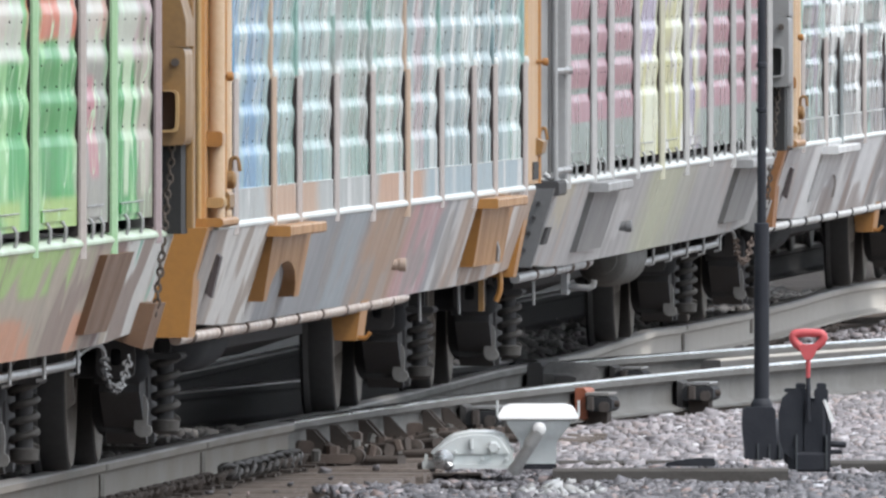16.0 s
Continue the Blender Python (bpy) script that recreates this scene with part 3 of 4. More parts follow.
@lru_cache(None)
def ribs(z0, z1, flat=.13):
    """Outline of a sheet with soft horizontal ribs: a short slope that faces up, a long one that faces down."""
    prof, z = [(SIDE - .002, z0), (SIDE - .001, z0 + .09)], z0 + flat
    while z < z1 - PITCH:
        for k in range(16):
            u = k / 16
            w = .5 * u / .29 if u < .29 else .5 + .5 * (u - .29) / .71
            prof.append((SIDE - .0047 * (1 - math.cos(2 * math.pi * w)), z + PITCH * u))
        z += PITCH
    return prof + [(SIDE, z1)]


def autorack(y, index, paint, skirt_paint, orange, strip_paint=None):
    label = ("covered auto rack with ribbed spray-painted panels and orange ends" if orange
             else "covered auto rack with ribbed spray-painted panels and grey ends")
    car = car_root("autorack", y, 9.75, label, "auto rack", "auto racks")
    L0, L1 = -13.0, 13.2
    part("under_gear", Mesh().prism([(-.85, .60), (-.85, .36), (-.6, .27), (.45, .27), (.72, .36), (.72, .60)], "y", -7.9, 7.9), TRUCK_DARK, car)
    part("deck", Mesh().box(-1.38, 1.38, L0 + .1, L1 - .1, .80, .96, .02), TRUCK_DARK, car)
    part("centre_sill", Mesh().box(-.35, .35, L0 - .1, L1 + .1, .58, .82, .02), TRUCK_DARK, car)
    part("roof", Mesh().prism([(-1.5, 5.2), (1.5, 5.2), (1.5, 5.32), (.9, 5.66), (-.9, 5.66), (-1.5, 5.32)], "y", L0 + .3, L1 - .3), POST_GREY, car)
    for s in (-1, 1):
        coupler(car, L1 if s > 0 else L0, s)
        ye = L1 - .25 if s > 0 else L0 + .25
        part("end_door", Mesh().box(-1.35, 1.35, ye - .05, ye + .05, 1.0, 5.2), DARK_GREY, car)
    for q in (-1, 1):
        mir = Matrix.Identity(4) if q > 0 else MIRROR
        bays = list(zip(BAYS[:-1], BAYS[1:]))
        zb = 1.115 if orange else 1.05
        for a, b in bays:
            me = Mesh().sheet(ribs(zb, PANEL_TOP, .13 if orange else .13 + PITCH), a + .02, b - .02, .012).data("side_panel", paint, 60)
            part("side_panel", me, paint, car, at=mir)
            if orange:
                part("kick_panel", Mesh().box(SIDE - .02, SIDE + .006, a + .06, b - .06, .985, 1.118), strip_paint or paint, car, at=mir)
                part("kick_edge", Mesh().box(SIDE - .01, SIDE + .0075, a + .06, b - .06, 1.1185, 1.1225), SILL_PALE, car, at=mir)
            else:
                # hanging hooks over the open slot
                for u in (.3, .62):
                    yy = a + (b - a) * u
                    part("hook", Mesh().tube([(SIDE + .006, yy, 1.072), (SIDE + .02, yy, 1.05), (SIDE + .02, yy, 1.02), (SIDE + .012, yy, .995)], .0078, 6), POST_GREY, car, at=mir)
                part("hook_plate", Mesh().box(SIDE + .001, SIDE + .006, a + (b - a) * .22, a + (b - a) * .70, 1.075, 1.115), paint, car, at=mir)
                part("hook_bar", Mesh().tube([(SIDE + .009, a + (b - a) * .20, 1.117), (SIDE + .009, a + (b - a) * .72, 1.117)], .0028, 6), POST_GREY, car, at=mir)
        for i, yy in enumerate(BAYS):
            post = Mesh()
            own = RUST_POST if (index, i) in ((2, 1), (2, 5)) else YELLOW_POST if (index, i) == (1, 4) else (PINK_POST, PALE_POST, PINK_POST, PALE_POST)[index]
            if index == 3:
                own = PINK_POST if i == 7 else MAUVE_POST if i == 9 else GREEN_POST
            if (index, i) in ((0, 2), (0, 4)):
                own = paint
            if orange:
                post.box(SIDE - .03, SIDE + .027, yy - .045, yy + .045, .925 if i % 3 else .945, 1.56, .014)
                cap = Mesh().lathe([(1.545, .015), (1.552, .018), (1.575, .018), (1.59, .010)], "z", (SIDE + .015, yy, 0), 10)
                part("post_cap", cap, SILL_PALE, car, at=mir)
                part("panel_seam", Mesh().box(SIDE - .03, SIDE + .010, yy - .03, yy + .03, 1.56, PANEL_TOP, .006), own if (index, i) in ((2, 1), (2, 5)) else paint, car, at=mir)
            else:
                post.box(SIDE - .03, SIDE + .030, yy - .045, yy + .045, .955 if own is paint else .925 if i % 3 else .95, PANEL_TOP, .018)
            part("side_post", post, own, car, at=mir)
            # dark strip stands in for the shadow gap between post and panel
            part("gap_shade_strip", Mesh().box(SIDE - .03, SIDE + (.007 if orange else .003), yy - .075, yy - .047, 1.01, 1.55 if orange else PANEL_TOP), POST_GAP_SHADE, car, at=mir)
            if i < len(BAYS) - 1:
                bolts = Mesh()
                for k in range(0 if orange else 1, 6):
                    for zz, deep in ((zb + .13 + PITCH * (k + .34) + .006, .0094), (zb + .13 + PITCH * (k + .86), .0012)):
                        if deep < .005 and (k + i) % 3 == 0:
                            continue
                        for u in (.10, .34, .58, .82) if deep > .005 or k % 2 else (.22, .64):
                            yb = yy + (BAYS[i + 1] - yy) * u
                            bolts.lathe([(SIDE - deep - .006, .0058), (SIDE - deep + .004, .0048)], "x", (0, yb, zz), 6)
                tagged(part("bolt", bolts, TRUCK_DARK, car, at=mir), kind="stuff")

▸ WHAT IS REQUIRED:
Write out again only the lines from the line containing "Continue the Blender" through the line containing "return prof + [(SIDE, z1)]", both included, exactly as they are.

▸ SOLVED PROBLEM:
Continue the Blender Python (bpy) script that recreates this scene with part 3 of 4. More parts follow.
@lru_cache(None)
def ribs(z0, z1, flat=.13):
    """Outline of a sheet with soft horizontal ribs: a short slope that faces up, a long one that faces down."""
    prof, z = [(SIDE - .002, z0), (SIDE - .001, z0 + .09)], z0 + flat
    while z < z1 - PITCH:
        for k in range(16):
            u = k / 16
            w = .5 * u / .29 if u < .29 else .5 + .5 * (u - .29) / .71
            prof.append((SIDE - .0047 * (1 - math.cos(2 * math.pi * w)), z + PITCH * u))
        z += PITCH
    return prof + [(SIDE, z1)]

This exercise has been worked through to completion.